I am thinking about getting my license and a floatplane. I have a remote cabin that is only accessible by floatplane outside of snowmobile season. It is very close to town (31 air km from town, 40 km by snowmobile, 170 km by canoe (with 13 portages!). Chartering aircraft can be difficult and is always very expensive. I have always had an interest in aviation (probably 1000+ hours as a passenger in small aircraft between personal and work). My concern is having enough time & resources to be able to safely commit.
Here are a couple of questions I am looking for opinions on:
1) Can I reasonably expect to be fairly safe flying floats as a low time pilot (of course picking fair weather, right aircraft, etc)? What if I am only flying seasonally? I do not have much interest in flying on ski's as I know how hard it is on airframes (I have a snowmobile for that).

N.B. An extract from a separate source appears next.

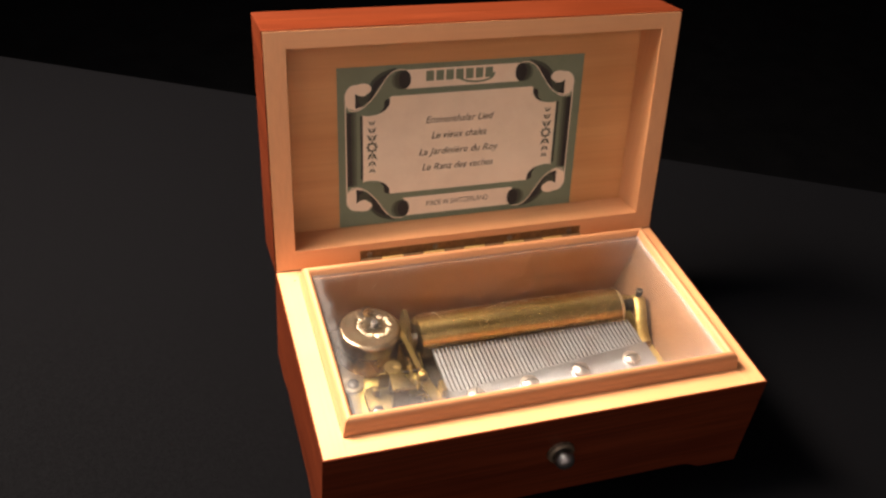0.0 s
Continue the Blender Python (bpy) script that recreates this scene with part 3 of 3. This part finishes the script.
part("click_post", lathe([(1.5, PLATE), (1.5, -17.4), (1.1, -17), (0, -17)], 18, (-31.6, -16.9, 0)), DARK, works)
click = part("click_wheel", gear(1.9, 9, 0.3, 0.9, (-38.5, -17.6, -17.4), "z"), WORN, works, "small toothed steel click wheel")
part("pivot_post", lathe([(0.9, PLATE), (0.9, -16.4), (0.7, -16.0), (0, -15.9)], 20, (-38.5, -17.6, 0)), BLUED, click)
part("click_spring", strip([(-36.4, -18.2, -16.6), (-35.0, -20.4, -16.2), (-34.0, -23.4, -15.8)], 1.5, 0.5, (0, 0, 1)), PALE, click, "bent pale click spring")

# spring barrel
BX, BY, BZ, BRAD = -48.8, -30.0, -5.6, 11.35
shoulder = [(BRAD - 1.7 + 1.7 * math.cos(t), BZ - 1.7 + 1.7 * math.sin(t)) for t in (0, 0.3, 0.6, 0.9, 1.2, 1.4)]
barrel = part("spring_barrel", lathe([(0, -11.2), (BRAD - 0.25, -11.2), (BRAD, -11.0)] + shoulder + [(BRAD - 1.8, BZ), (0, BZ)], 72, (BX, BY, 0)), BARREL, works, "polished nickel-brass spring barrel")
# drum wall in a darker metal than the cap: dark reflections put into colour
part("barrel_drum", lathe([(0, PLATE + 0.02), (BRAD - 0.6, PLATE + 0.02), (BRAD - 0.35, PLATE + 0.4), (BRAD - 0.35, -11.22), (0, -11.22)], 72, (BX, BY, 0)), DARK_BROWN, barrel, "dark brown metal drum")
RX, RY = -47.1, -29.8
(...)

2) Is a recreational license sufficient or would more instructional hours be reasonable?
3) Aircraft: I seem to be partial to something like a Rebel, but realize that I likely would be better off with something with more useful load (800-900lbs on floats). Otherwise I would likely be running near gross weight a lot of the time. I presume I would get better handling (and safety performance) using something a bit bigger. My lake isn't much more than 3000' so I want something that gets in the air fairly quickly. I have flown out of there in a 185 on amphibs and I am not a fan of how much lake that needs.
4) Any thoughts on co-ownership? There are a couple of others in town that might be interested. I am leary of the logistics of co-ownership though....how do you balance liability, maintenance, insurance, and future buy-outs when a partner wants out?
So do I pull the trigger and invest a pile of time and money, or do I buy an argo and a couple of cheap boats and try to get to the cabin the hard way?